Non-performing loans have been weighing heavily on the UAE's banking sector since the onset of the financial crisis, and have hit the banks' earnings ever since as they put money aside to cover their costs.
The report also warned that banks could expect to set aside more money to cover bad debts.
"Coverage ratios … continued to fall from an average of around 98 per cent in 2008 to around 49 per cent in 2010, and thus further prudent provisioning is likely. If effected, this should continue to subdue profitability in the near-term," it said.
The year so far has been marked by fewer debt restructurings than 2009 or last year, with Al Jaber Group the biggest company in the UAE to have entered restructuring talks with creditors.
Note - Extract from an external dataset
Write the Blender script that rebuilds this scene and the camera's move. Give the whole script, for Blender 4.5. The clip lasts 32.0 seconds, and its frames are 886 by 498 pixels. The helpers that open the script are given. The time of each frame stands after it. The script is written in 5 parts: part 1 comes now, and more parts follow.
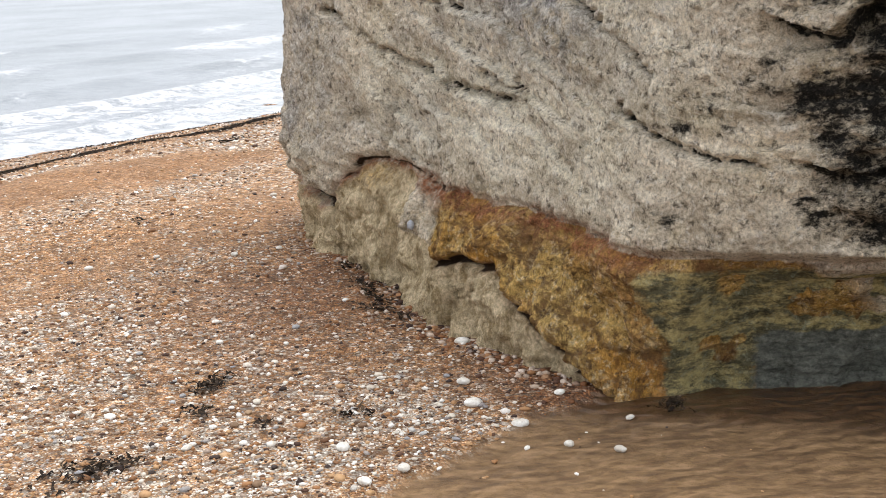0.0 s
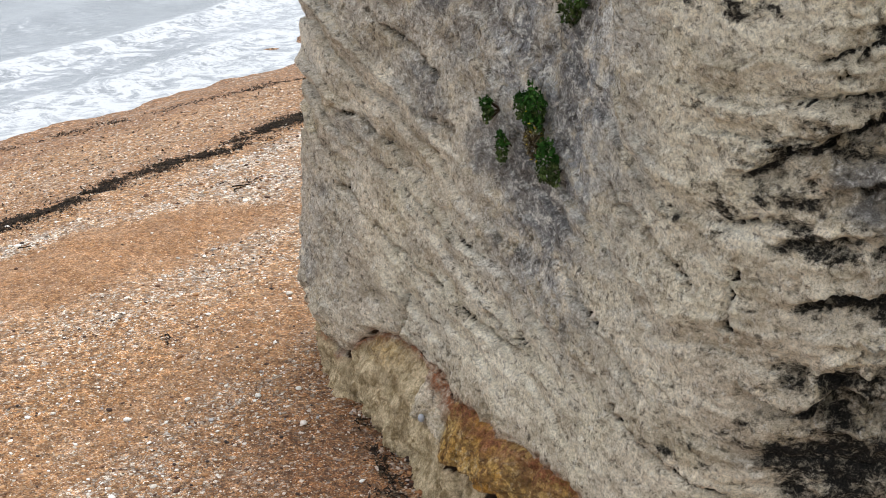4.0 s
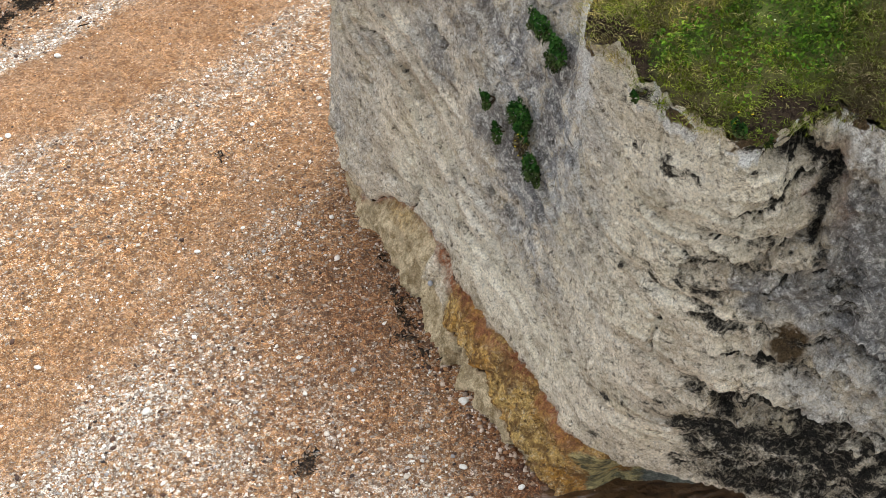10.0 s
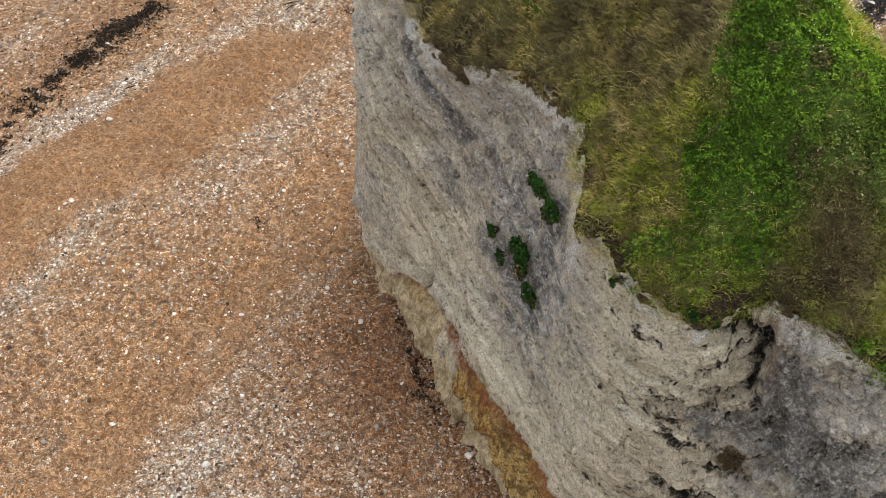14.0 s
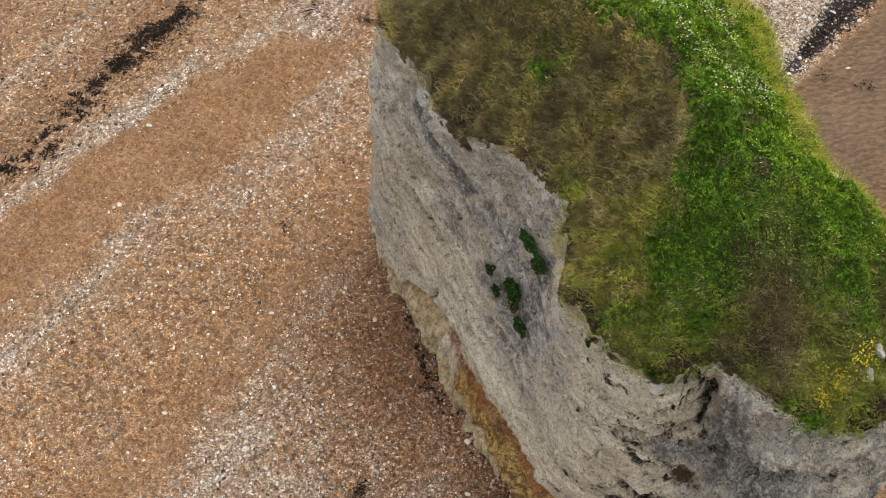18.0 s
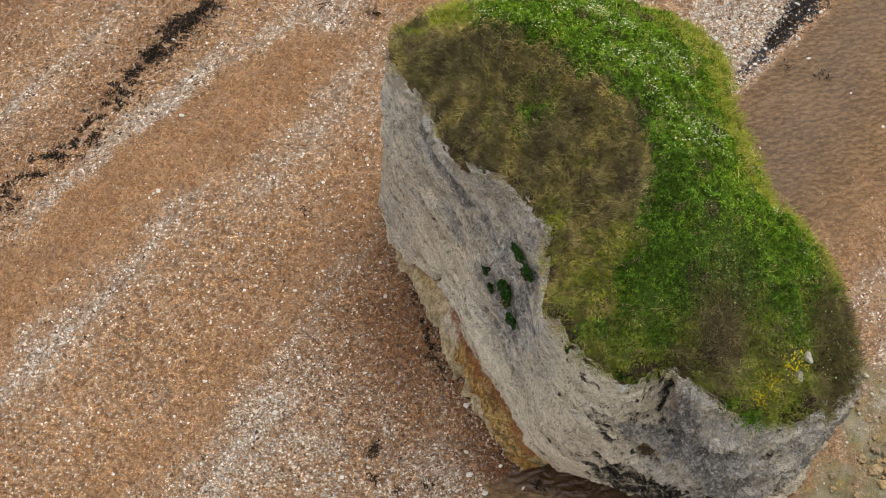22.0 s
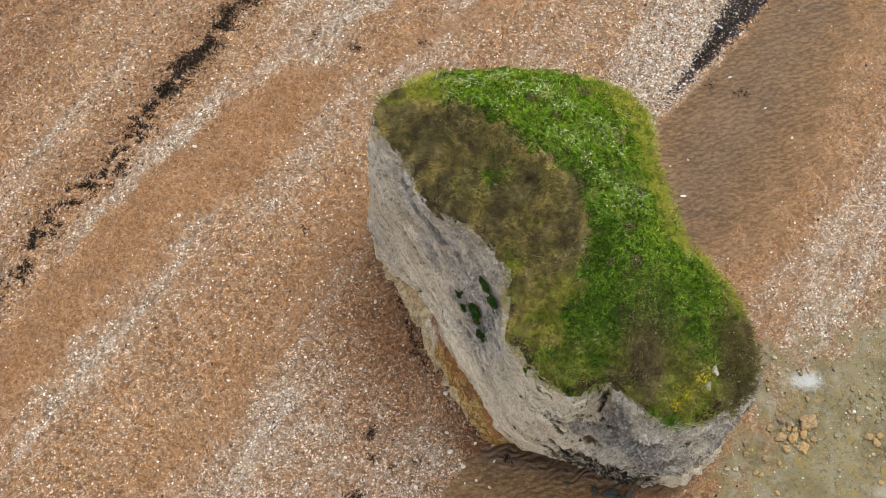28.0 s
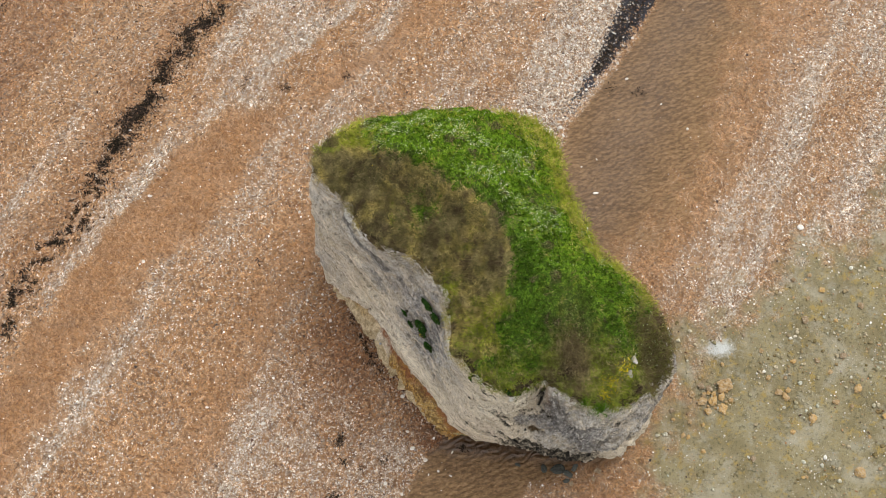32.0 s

The amount of liabilities under restructuring at Dubai Group, an associate of Dubai Holding, was recently revealed as $10bn, $4bn more than previously disclosed.
Total provisions by the UAE banking sector amounted to Dh60.4bn in May, a 23.7 per cent increase on the same month last year, according to the most recent data from the Central Bank.
Saeed Al Hamiz, the senior executive director of banking supervision and examination at the Central Bank, said last month non-performing loans carried by UAE banks increased from 6.25 per cent in December to 6.67 per cent of total loans at the end of April.
However, some analysts said Moody's was playing it safe with its estimates.
Compared with what banks such as Emirates NBD havetold the market, Moody's estimates are "exactly in line", said Raj Madha, a financial analyst at Rasmala Investment Bank.